It’s the second and final week of the online Couched Film Festival. Hopefully you’ve stacked up on films for your living room festival pleasure, and now we’ve got another bunch of reviews, this time including two docos on two highly regarded filmmakers, plus a feature film from a contemporary legend. Finishing up this Friday, there are still hours in the day to binge up on this great array of films.
Couched online film festival screens from Thursday, July 9 to Sunday, July 19. Head to revelationfilmfest.org for more info.
FORMAN VS. FORMAN
Recounting the career of film director Miloš Forman, from his hugely traumatic childhood, his maturity as he was growing up, and his immense success in both his homeland Czechoslovakia and in Hollywood, Forman vs. Forman finds ease in painting a vivid picture of this filmmaker’s work, particularly when it includes One Flew Over the Cuckoo’s Nest, Amadeus, The Fireman’s Ball, The People vs. Larry Flynt, and more.
This documents his career as he faces harsh ups and downs in his career, with each huge success seemingly followed by a box office flop. There’s a great amount of home movie footage and rare interviews, which all intimately capture Forman at his most introspective, whether it be during a high or low.
Although the powers that be seemed to not allow any footage or discussion around arguably his best film, 1999’s Man on the Moon, this doco still feels like it’s captured a uniquely industrious filmmaking career. Forman vs. Forman is a revealing recap of this great director’s career and life, that shows how he characteristically and effortlessly managed to go up against adversity.
ANDREY TARKOVSKY: A CINEMATIC PRAYER
As the title suggests, the great Russian filmmaker Andrei Tarkovsky seemed to view art (of his and his influencers) to be of a religious offering, as if god was working through him to create art that was also for god. He explains this throughout this doco, which goes through each of his feature films, using his own interviews, behind the scenes footage, and his own photography as this doco puts together a light, yet wordy portrait of this film artist and his career.
Andrei delivers through interviews, musings, and poetry readings his own very theistic approach to filmmaking, which sounds like a traditional way of making art. But given his voice is the only voice heard, his instructions on making art start to sound reiterative as he goes on. There’s a great wealth of what looks like new behind the scenes footage, brilliantly interspersed with the footage from the films, showing the then and now of these locations (many of which hardly look any different today), all of which is sure to be a little new delight for fans.

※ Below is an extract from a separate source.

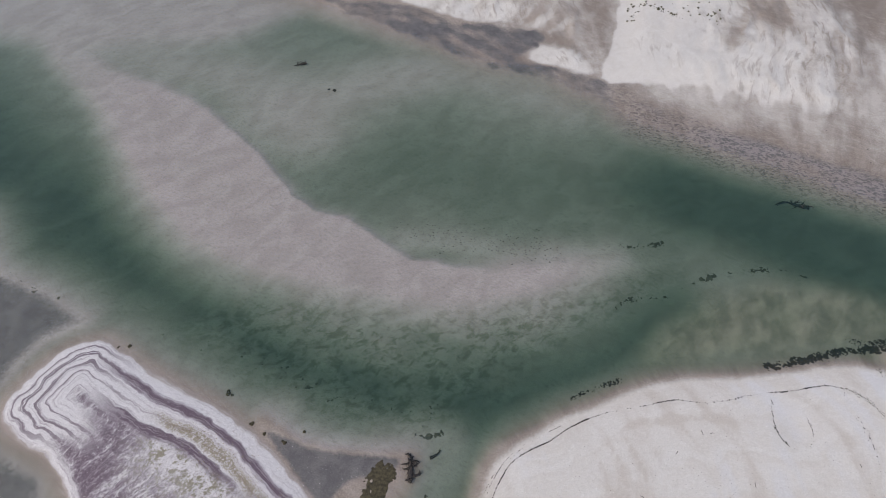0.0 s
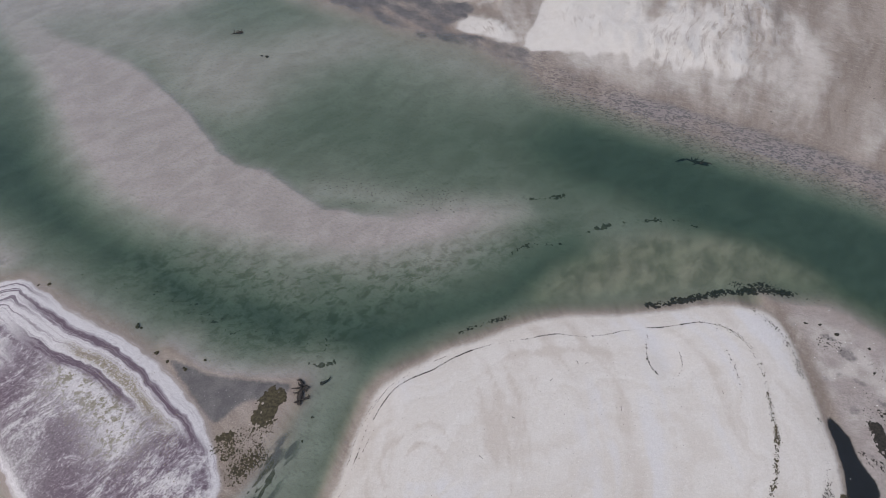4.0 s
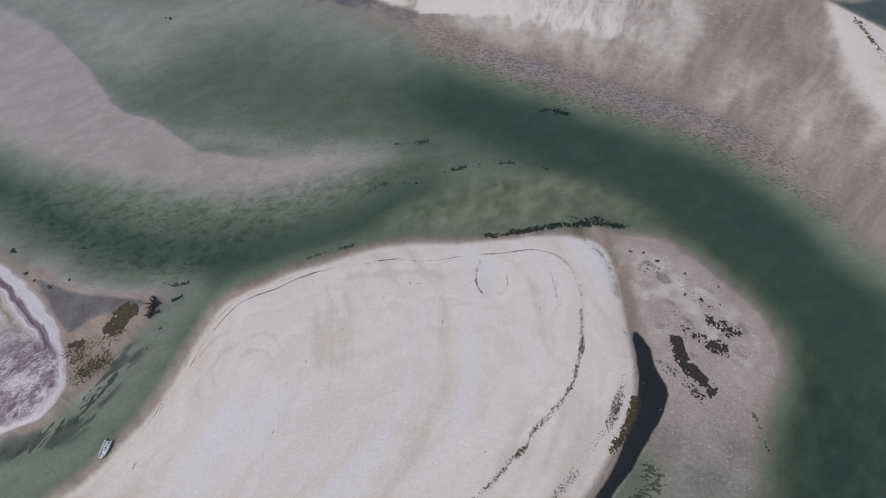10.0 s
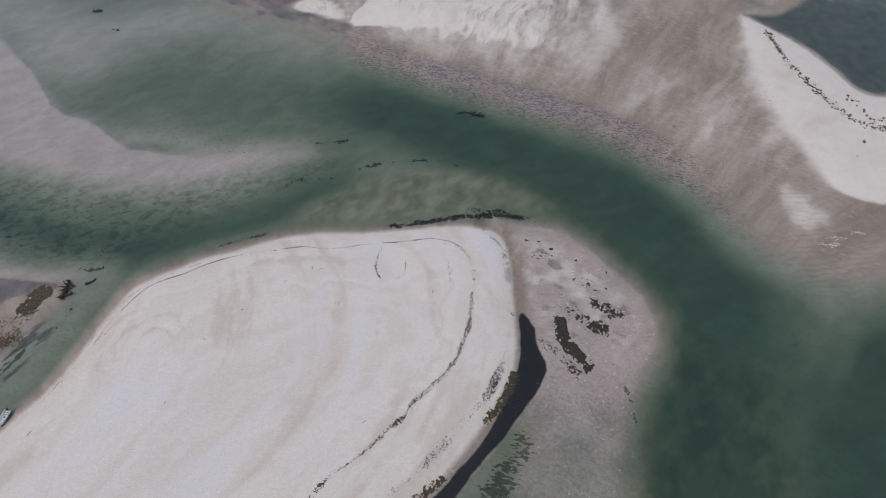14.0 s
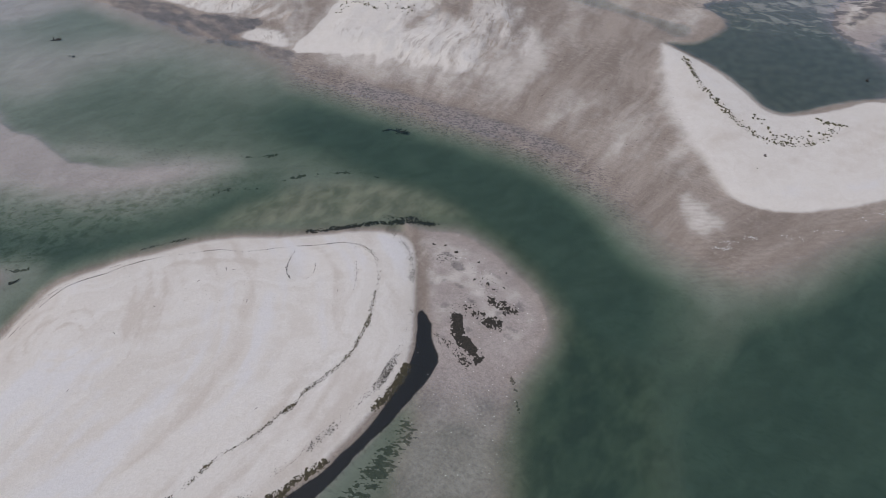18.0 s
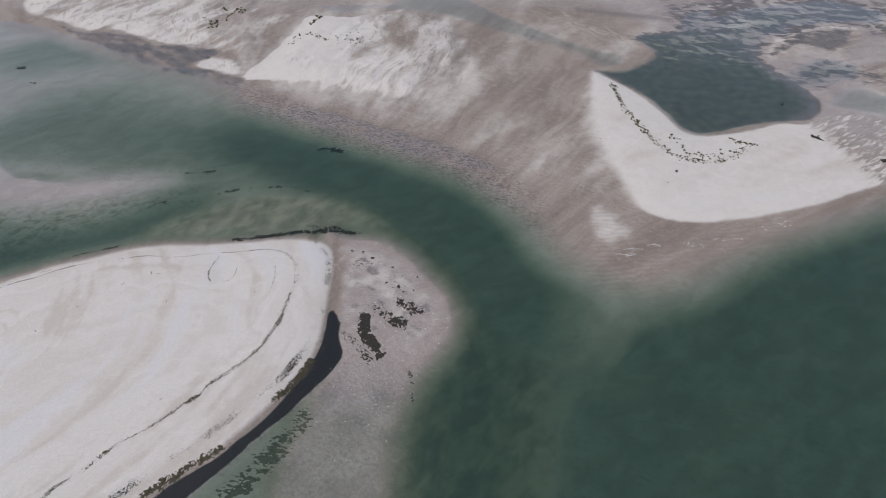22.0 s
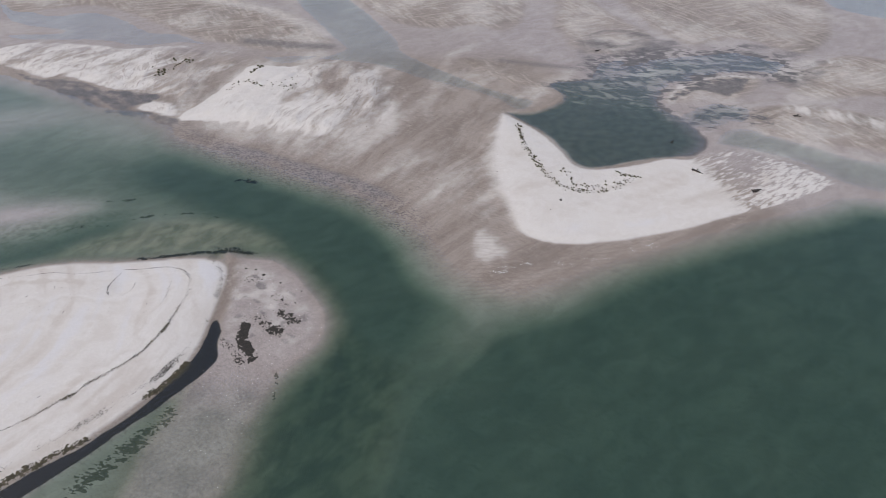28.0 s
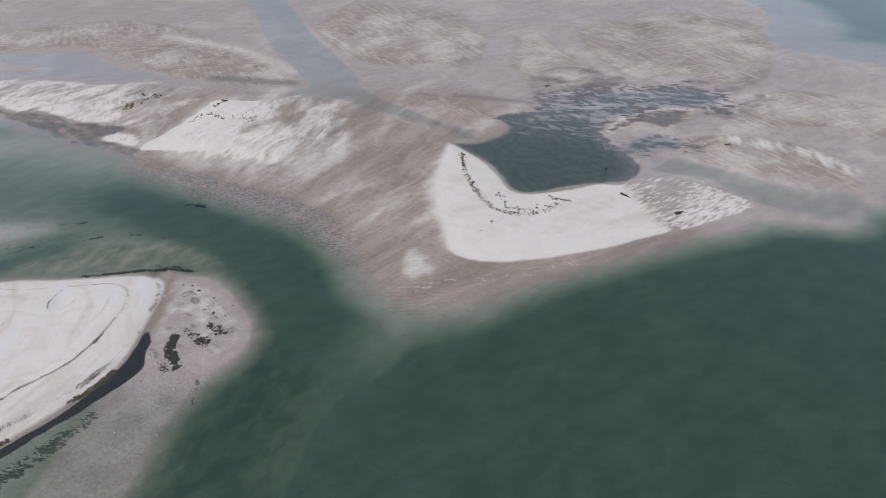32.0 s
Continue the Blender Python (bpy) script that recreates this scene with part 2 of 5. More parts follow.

This in-depth and very personal film starring Willem Dafoe is more baffling than it is intriguing. A thoroughly metaphysical film about a middle aged man’s journey through his past; a bear attack, a pregnant woman, a quest through snowy mountains and sandy deserts, young dudes bullying this man when he was a boy, a fish that reincarnates – what does it all mean? Or more importantly, how does this all come together? Siberia is so obscure, that this very personal film feels impenetrable. It feels it was made for one person’s own therapy, rather than to reach across an interested audience.
Director and co-writer Abel Ferrara’s other films that delve deep into the psyches of men have been far more literal, such as the straight-forward Bad Lieutenant or his last film with Dafoe, Pasolini. Siberia is at least a great film to look at, with haunting cinematography across the various vistas and visages it’s been filmed in. But this handsome film succumbs to not only density, but even worse, boredom.